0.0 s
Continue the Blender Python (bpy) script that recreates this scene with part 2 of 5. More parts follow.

━━━━━━━━

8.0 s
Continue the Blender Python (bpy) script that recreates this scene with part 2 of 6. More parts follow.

━━━━━━━━

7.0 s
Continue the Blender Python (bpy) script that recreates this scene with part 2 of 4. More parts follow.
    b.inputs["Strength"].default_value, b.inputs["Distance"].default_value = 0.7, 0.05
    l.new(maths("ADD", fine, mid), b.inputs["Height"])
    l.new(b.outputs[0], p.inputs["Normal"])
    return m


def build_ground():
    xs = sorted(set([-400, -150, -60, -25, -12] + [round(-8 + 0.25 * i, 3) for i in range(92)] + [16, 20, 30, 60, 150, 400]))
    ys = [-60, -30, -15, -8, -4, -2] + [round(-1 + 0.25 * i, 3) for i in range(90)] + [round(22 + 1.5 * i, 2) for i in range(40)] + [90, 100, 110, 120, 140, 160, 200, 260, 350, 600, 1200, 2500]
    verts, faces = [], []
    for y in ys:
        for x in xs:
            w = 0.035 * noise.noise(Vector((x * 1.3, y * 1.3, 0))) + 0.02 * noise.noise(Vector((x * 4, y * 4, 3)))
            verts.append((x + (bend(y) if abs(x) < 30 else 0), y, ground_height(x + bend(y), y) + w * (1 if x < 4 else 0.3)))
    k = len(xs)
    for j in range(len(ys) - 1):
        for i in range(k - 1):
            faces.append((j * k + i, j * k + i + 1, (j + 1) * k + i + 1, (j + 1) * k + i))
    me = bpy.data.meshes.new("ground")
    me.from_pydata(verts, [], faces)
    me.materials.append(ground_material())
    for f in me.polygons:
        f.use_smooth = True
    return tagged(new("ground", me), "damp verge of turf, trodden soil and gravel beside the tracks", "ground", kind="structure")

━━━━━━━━

**Short exercise**
Exactly and only the lines from the line that contains "4. More parts follow." through the line that contains "of turf, trodden" are to be repeated as they stand.

**Solution to this exercise**
Continue the Blender Python (bpy) script that recreates this scene with part 2 of 4. More parts follow.
    b.inputs["Strength"].default_value, b.inputs["Distance"].default_value = 0.7, 0.05
    l.new(maths("ADD", fine, mid), b.inputs["Height"])
    l.new(b.outputs[0], p.inputs["Normal"])
    return m


def build_ground():
    xs = sorted(set([-400, -150, -60, -25, -12] + [round(-8 + 0.25 * i, 3) for i in range(92)] + [16, 20, 30, 60, 150, 400]))
    ys = [-60, -30, -15, -8, -4, -2] + [round(-1 + 0.25 * i, 3) for i in range(90)] + [round(22 + 1.5 * i, 2) for i in range(40)] + [90, 100, 110, 120, 140, 160, 200, 260, 350, 600, 1200, 2500]
    verts, faces = [], []
    for y in ys:
        for x in xs:
            w = 0.035 * noise.noise(Vector((x * 1.3, y * 1.3, 0))) + 0.02 * noise.noise(Vector((x * 4, y * 4, 3)))
            verts.append((x + (bend(y) if abs(x) < 30 else 0), y, ground_height(x + bend(y), y) + w * (1 if x < 4 else 0.3)))
    k = len(xs)
    for j in range(len(ys) - 1):
        for i in range(k - 1):
            faces.append((j * k + i, j * k + i + 1, (j + 1) * k + i + 1, (j + 1) * k + i))
    me = bpy.data.meshes.new("ground")
    me.from_pydata(verts, [], faces)
    me.materials.append(ground_material())
    for f in me.polygons:
        f.use_smooth = True
    return tagged(new("ground", me), "damp verge of turf, trodden soil and gravel beside the tracks", "ground", kind="structure")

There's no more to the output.